When people want a safe space, what they want is a space that is free of aggressive, hostile, and bad argumentation or speech. This has been conflated with all persuasion and all oratory because in contemporary America, we are horrible at this. We have been taught, and continue to teach that facts are facts, they are easy to obtain, easy to understand, and that in their presence we should just change our mind without hesitation. This anti-human, monstrous position is responsible for people’s negative feelings about political conversation, their aversion to argument, and their desire to be away from oratory. The solution is to provide oratory as the fine art that it is. If speech teachers and public speaking courses are not going to do this, we have little hope to find it in other places.
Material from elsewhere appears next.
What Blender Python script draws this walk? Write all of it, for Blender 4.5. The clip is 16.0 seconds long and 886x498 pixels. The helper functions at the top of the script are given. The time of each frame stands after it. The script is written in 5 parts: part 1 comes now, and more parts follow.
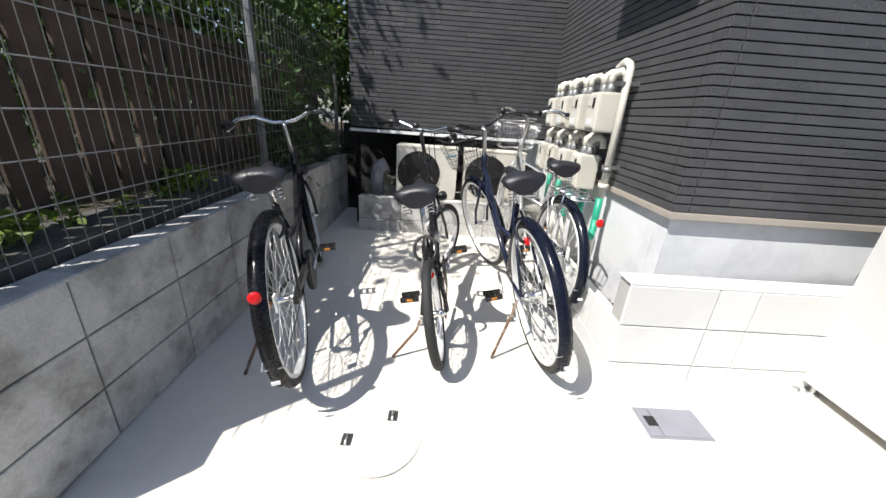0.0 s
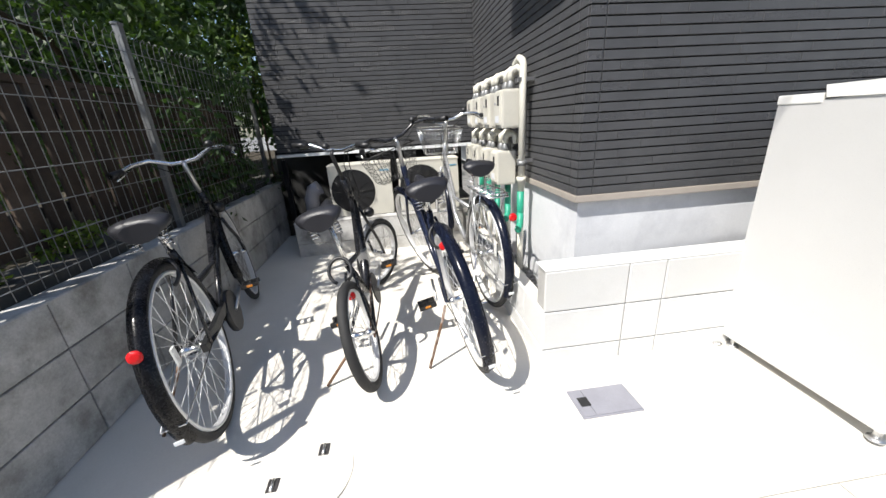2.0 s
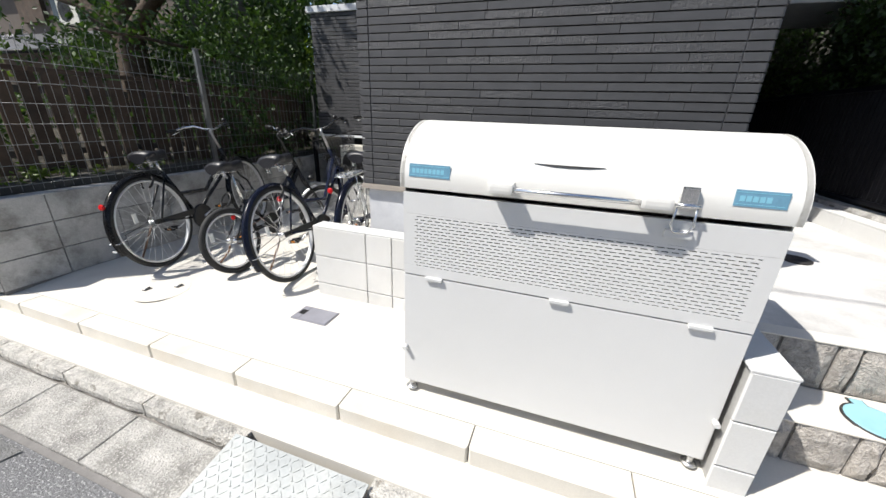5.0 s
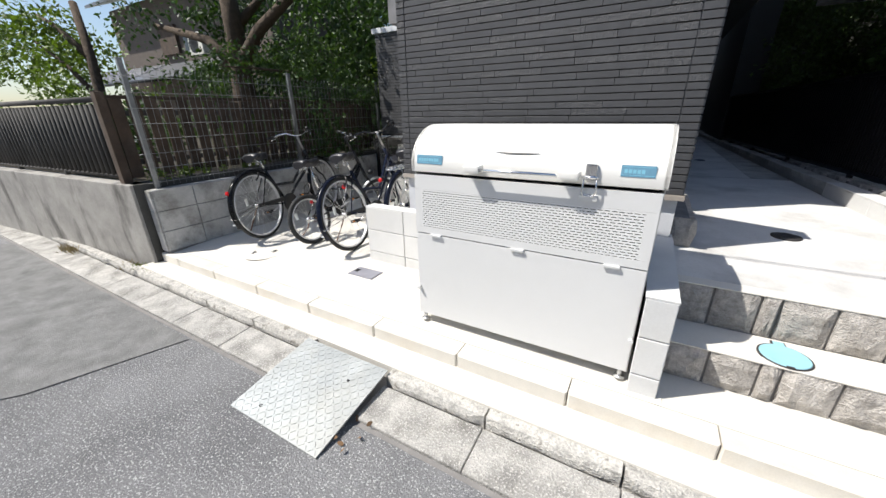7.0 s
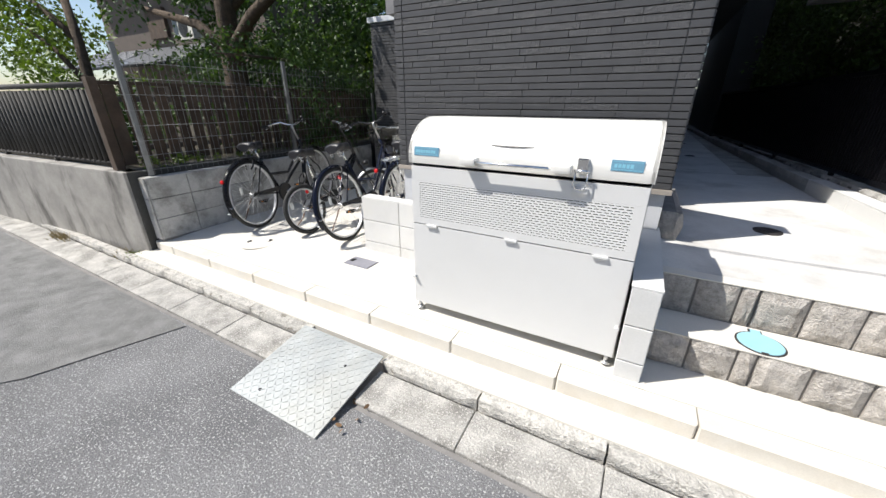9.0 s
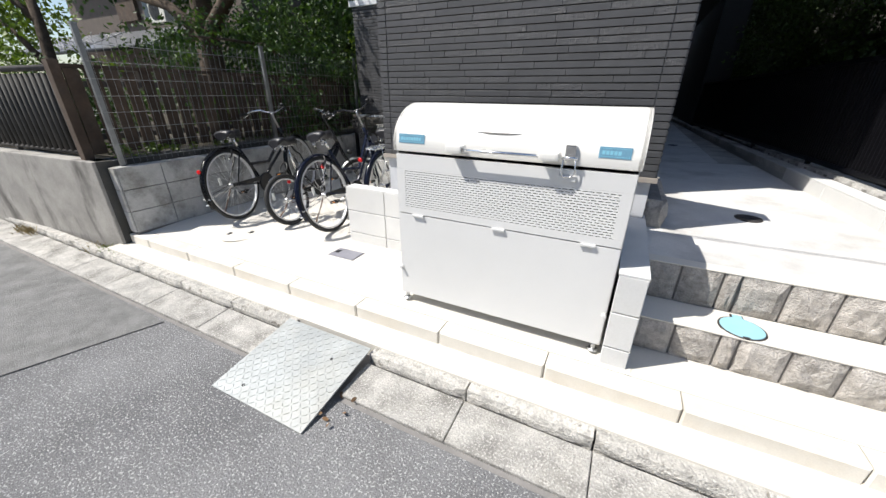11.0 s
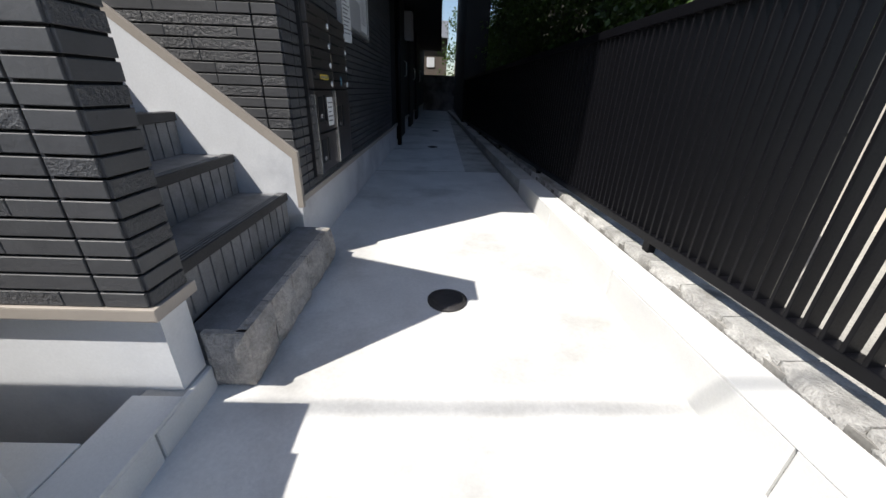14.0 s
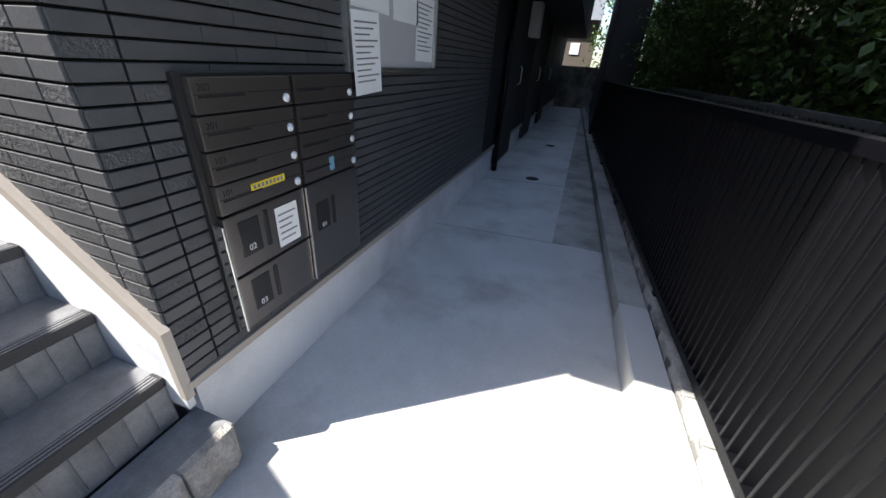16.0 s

Public speaking is oratory, and oratory is an art that connects humans and allows human beings to see themselves connected to one another in new ways. “Consubstantiality” is what Kenneth Burke called the art of rhetoric. This has been forgotten, or is just unknown to contemporary teachers. We tend to automatically think that speech and oratory are a violent interruption of our lives, separating us from what we know and believe, challenging us to accept new and different beliefs. This can be the case. But this other relation is where oratory is at its most artistic, creating moments where we see new connection and take on shared identity, seeing a place for future possibility.

I have a lot more to think about in terms of creating digital speech. The internet has become an art gallery of oratory, with preserved speech hanging there, waiting for us to stop for a bit as we walk or surf by. More on that later as I think about these wonderful orations that the students are producing this term.